If someone says “I believe that the probability of cryonic revival is 7%”, what useful information can you extract from it, beyond “this person has certain beliefs”? Of course, if you consider them an authority on the topic, you can decide whether 7% is enough for you to sign up for cryonics. Or maybe because you know them to be well calibrated on a variety of subjects they have expressed probabilistic views on, including topics that have so many unknowns, they have to have some special ineffable insight to be well calibrated on. I am skeptical that there is a reference class like this that includes cryonic revival where one can be considered well calibrated.

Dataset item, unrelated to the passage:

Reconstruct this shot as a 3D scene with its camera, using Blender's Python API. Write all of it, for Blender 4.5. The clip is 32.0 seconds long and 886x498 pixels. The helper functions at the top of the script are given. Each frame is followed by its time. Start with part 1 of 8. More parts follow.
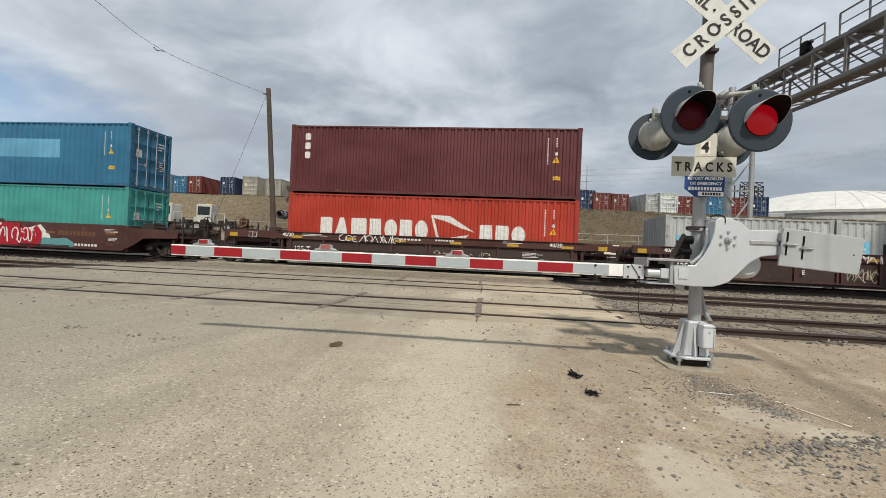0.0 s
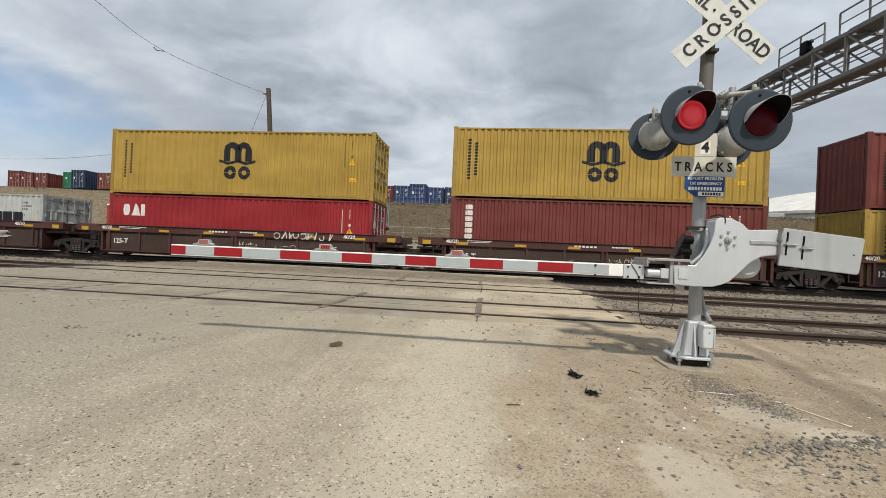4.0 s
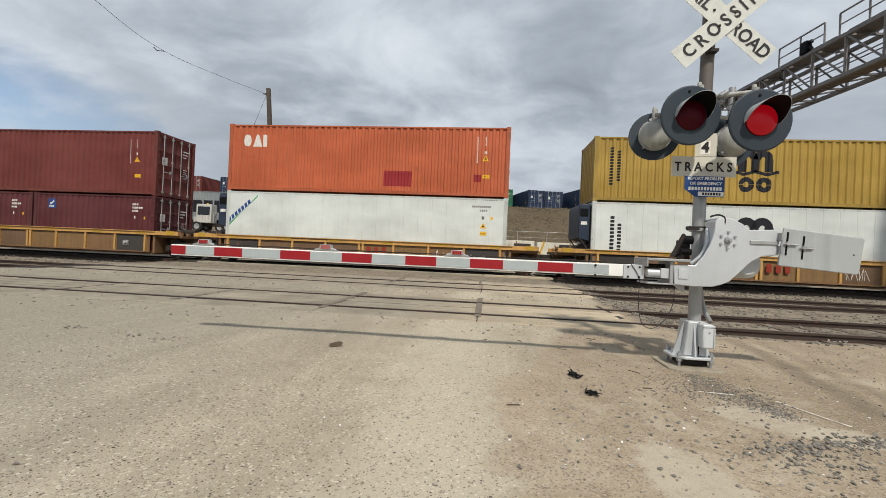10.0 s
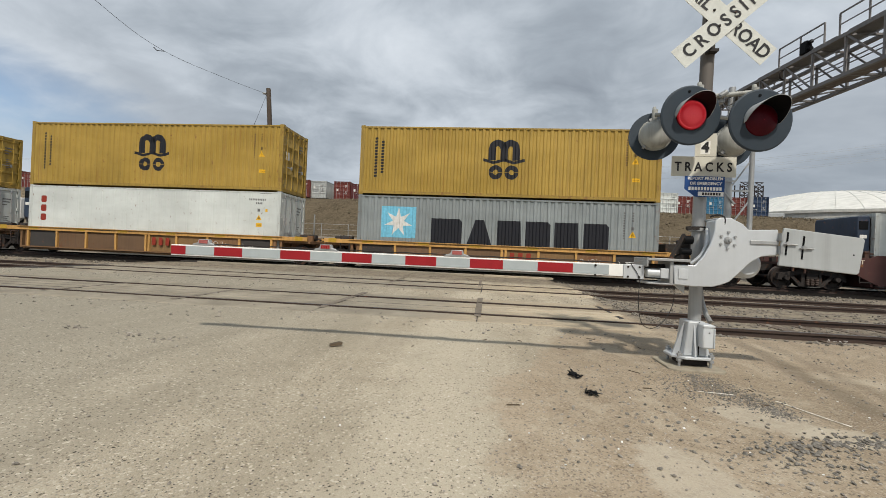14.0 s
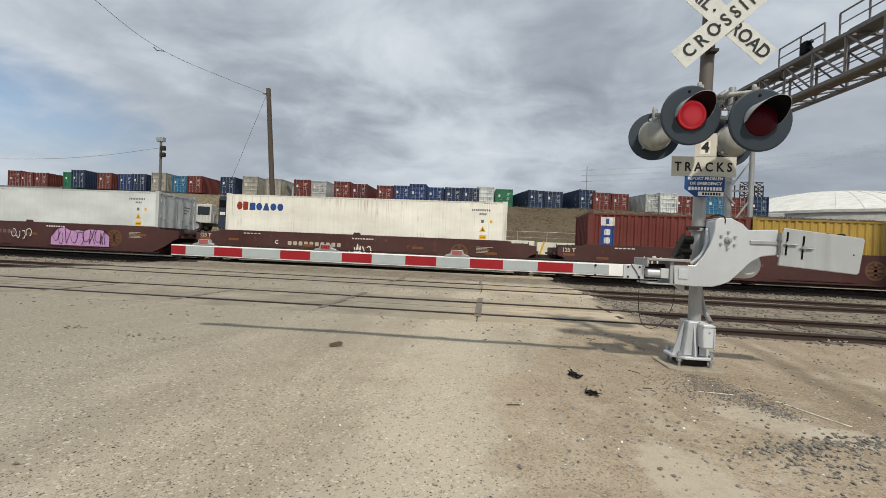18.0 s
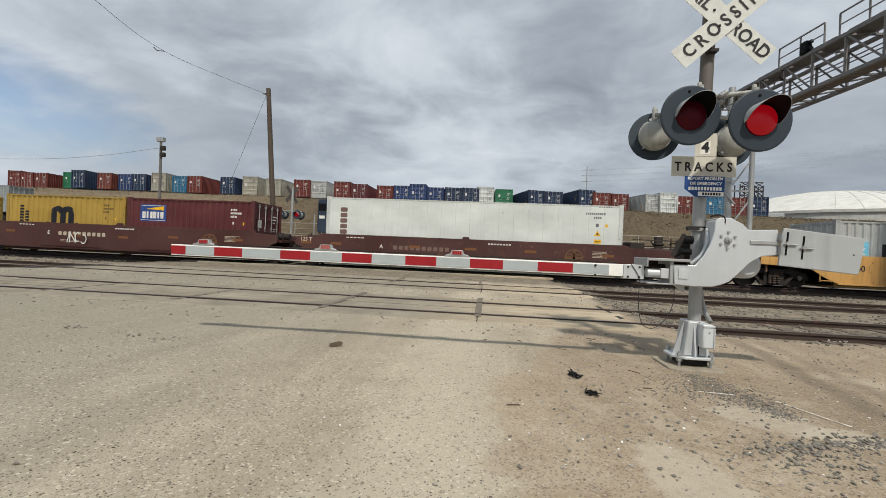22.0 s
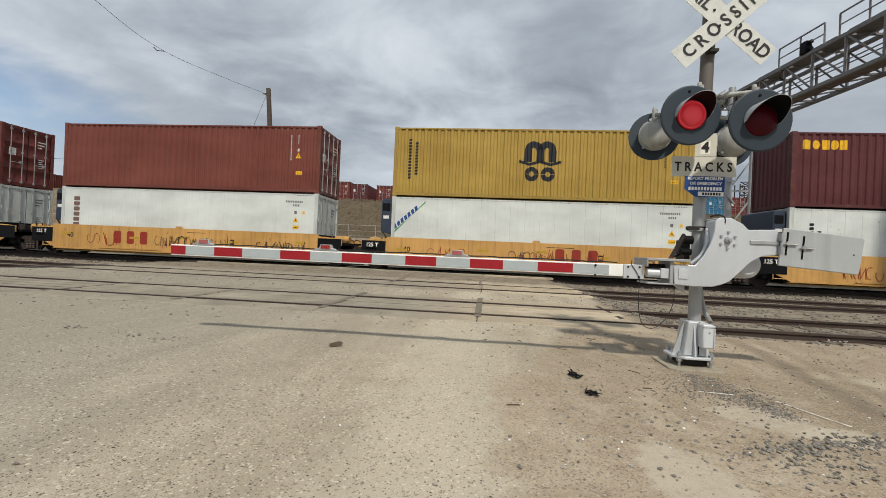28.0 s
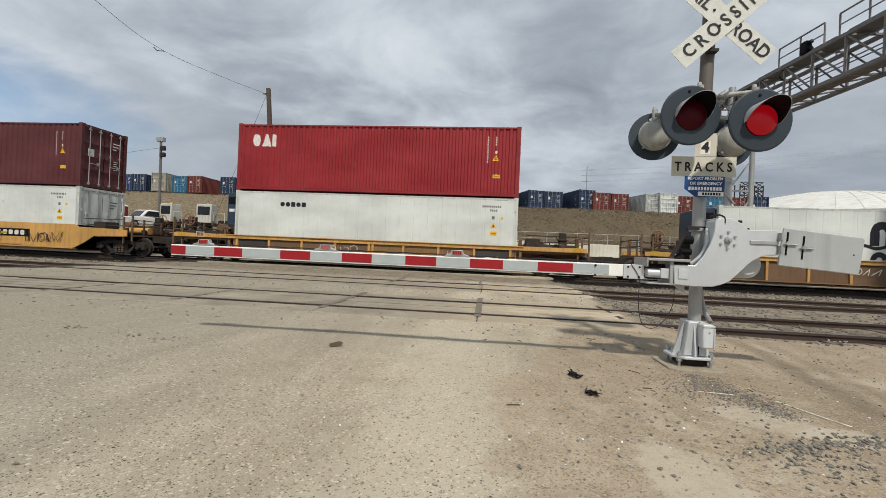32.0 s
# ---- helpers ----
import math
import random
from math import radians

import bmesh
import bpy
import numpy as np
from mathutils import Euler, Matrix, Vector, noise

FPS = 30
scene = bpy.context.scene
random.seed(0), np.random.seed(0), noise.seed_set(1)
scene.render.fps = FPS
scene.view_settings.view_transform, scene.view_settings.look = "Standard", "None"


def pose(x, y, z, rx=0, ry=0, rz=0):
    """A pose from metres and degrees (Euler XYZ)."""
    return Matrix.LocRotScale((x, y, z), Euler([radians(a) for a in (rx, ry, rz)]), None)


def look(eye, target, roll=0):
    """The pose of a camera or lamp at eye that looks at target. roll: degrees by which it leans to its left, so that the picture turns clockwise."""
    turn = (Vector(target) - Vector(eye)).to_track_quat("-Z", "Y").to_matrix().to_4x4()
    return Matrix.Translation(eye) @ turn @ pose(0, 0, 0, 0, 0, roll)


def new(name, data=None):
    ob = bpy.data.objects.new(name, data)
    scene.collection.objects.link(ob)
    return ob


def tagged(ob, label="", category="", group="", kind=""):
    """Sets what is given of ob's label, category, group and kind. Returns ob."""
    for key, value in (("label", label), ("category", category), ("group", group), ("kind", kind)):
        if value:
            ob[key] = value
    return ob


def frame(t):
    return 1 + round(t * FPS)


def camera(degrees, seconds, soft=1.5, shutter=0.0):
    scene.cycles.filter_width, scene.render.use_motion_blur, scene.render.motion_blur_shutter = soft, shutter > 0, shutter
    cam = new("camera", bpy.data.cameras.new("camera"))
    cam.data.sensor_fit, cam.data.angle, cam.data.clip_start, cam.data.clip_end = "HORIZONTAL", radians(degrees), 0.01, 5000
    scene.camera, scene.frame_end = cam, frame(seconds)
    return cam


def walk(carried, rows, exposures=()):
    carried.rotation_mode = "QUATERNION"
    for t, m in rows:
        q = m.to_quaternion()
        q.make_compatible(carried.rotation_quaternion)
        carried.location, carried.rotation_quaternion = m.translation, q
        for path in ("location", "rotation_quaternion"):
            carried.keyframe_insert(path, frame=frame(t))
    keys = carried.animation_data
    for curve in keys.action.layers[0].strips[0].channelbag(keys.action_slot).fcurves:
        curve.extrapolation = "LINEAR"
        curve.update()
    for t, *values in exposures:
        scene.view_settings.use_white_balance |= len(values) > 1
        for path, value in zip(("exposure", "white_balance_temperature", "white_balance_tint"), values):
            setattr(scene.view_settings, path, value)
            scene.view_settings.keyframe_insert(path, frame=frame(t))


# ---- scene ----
# The camera stands still beside the road, one metre above it.
EYE = (0.0, 0.0, 1.002)
cam = camera(92.96, 32.0, soft=0.55)
VIEW = look(EYE, (-1.0510, 9.9446, 1.0177), 2.476)
walk(cam, [(0.0, VIEW), (32.0, VIEW)], [(0.0, 0.07), (6.0, 0.06), (11.0, 0.01), (18.0, -0.06), (32.0, -0.06)])

# How far the train has rolled, in metres, at each time.
ROLLED = [(0.0, 0.0), (4.5, 44.50), (9.0, 90.05), (13.5, 136.02), (18.0, 182.33), (22.5, 229.38), (27.0, 276.91), (32.0, 329.62)]

# ---------------------------------------------------------------- light
SUN_FROM = Vector((0.25, -1.0, 1.19))
sun = new("sun", bpy.data.lights.new("sun", "SUN"))
sun.data.energy, sun.data.angle, sun.data.color = 3.45, radians(2.6), (1.0, 0.925, 0.82)
sun.matrix_world = look(SUN_FROM * 50, (0, 0, 0))

world = bpy.data.worlds.new("sky")
scene.world = world
world.use_nodes = True


def link(nt, a, b):
    nt.links.new(a, b)


def node(nt, kind, **kw):
    n = nt.nodes.new(kind)
    for k, v in kw.items():
        if k == "op":
            n.operation = v
        elif k == "blend":
            n.blend_type = v
        elif k == "ins":
            for key, val in v.items():
                n.inputs[key].default_value = val
    return n


def math_node(nt, op, a, b=None, c=None, clamp=False):
    n = nt.nodes.new("ShaderNodeMath")
    n.operation, n.use_clamp = op, clamp
    for i, v in enumerate((a, b, c)):
        if v is None:
            continue
        if isinstance(v, (int, float)):
            n.inputs[i].default_value = v
        else:
            nt.links.new(v, n.inputs[i])
    return n.outputs[0]


def ramp(nt, fac, stops, mode="LINEAR"):
    n = nt.nodes.new("ShaderNodeValToRGB")
    n.color_ramp.interpolation = mode
    el = n.color_ramp.elements
    while len(el) < len(stops):
        el.new(0.5)
    for e, (at, col) in zip(el, stops):
        e.position = at
        e.color = (*col, 1) if len(col) == 3 else col
    nt.links.new(fac, n.inputs[0])
    return n.outputs[0]


def noise_tex(nt, vec, scale, detail=4, rough=0.55, distort=0.0):
    n = nt.nodes.new("ShaderNodeTexNoise")
    n.inputs["Scale"].default_value, n.inputs["Detail"].default_value = scale, detail
    n.inputs["Roughness"].default_value, n.inputs["Distortion"].default_value = rough, distort
    if vec is not None:
        nt.links.new(vec, n.inputs["Vector"])
    return n.outputs[0]


def mapped(nt, vec, scale=(1, 1, 1), loc=(0, 0, 0), rot=(0, 0, 0)):
    n = nt.nodes.new("ShaderNodeMapping")
    n.inputs["Scale"].default_value, n.inputs["Location"].default_value, n.inputs["Rotation"].default_value = scale, loc, rot
    nt.links.new(vec, n.inputs["Vector"])
    return n.outputs[0]


def mixed(nt, fac, a, b, blend="MIX"):
    n = nt.nodes.new("ShaderNodeMix")
    n.data_type, n.blend_type = "RGBA", blend
    for sock, v in ((n.inputs[0], fac), (n.inputs[6], a), (n.inputs[7], b)):
        if isinstance(v, (int, float)):
            sock.default_value = v
        elif isinstance(v, tuple):
            sock.default_value = (*v, 1) if len(v) == 3 else v
        else:
            nt.links.new(v, sock)
    return n.outputs[2]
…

It is, at the very least, interesting that people signed up for cryonics tend to give lower estimates for probability of future revival than the general population, and this may give useful insight for both the state of the field (“If you haven’t looked into it, the odds are probably worse than you think.”), and variance in human decision making (“How much do you value increased personal longevity, really?”), and how the field should strive to educate and market and grow.
It could also be interesting and potentially insightful to see how those numbers have changed over time. Even if the numbers themselves are roughly meaningless, any trends in them may reflect advancement of the field, or better marketing, or change in the population signing up or considering doing so. If I had strong reason to think that there were encouraging trends in odds of revival, as well as cost and public acceptance, that would increase my odds of signing up. After all, under most non-catastrophic-future scenarios, and barring personal disasters likely to prevent preservation anyway, I’m much more likely to die in the 2050s-2080s than before that, and be preserved with that decade’s technologies, which means compounding positive trends vs. static odds can make a massive difference to me. OTOH, if we’re not seeing such improvement yet but there’s reason to think we will, then waiting a few years could greatly reduce my costs (relative to early adopters) without dramatically increasing my odds of dying before signing up.
(If we’re really lucky and sane in the coming decades there’s a small chance preservation of some sort will be considered standard healthcare practice by the time I die, but I don’t put much weight on that.)
Your comment creates a misleading impression of my article. Nowhere do I say experts can give a point probability of success. On the contrary, I frequently reject that idea. I also find it silly when people say the probably of AI destroying humans is 20%, or 45%, or whatever.
You don’t provide any support for the claim that “the rest of the article doesn’t hold all that well together”, so I’m unable to respond usefully.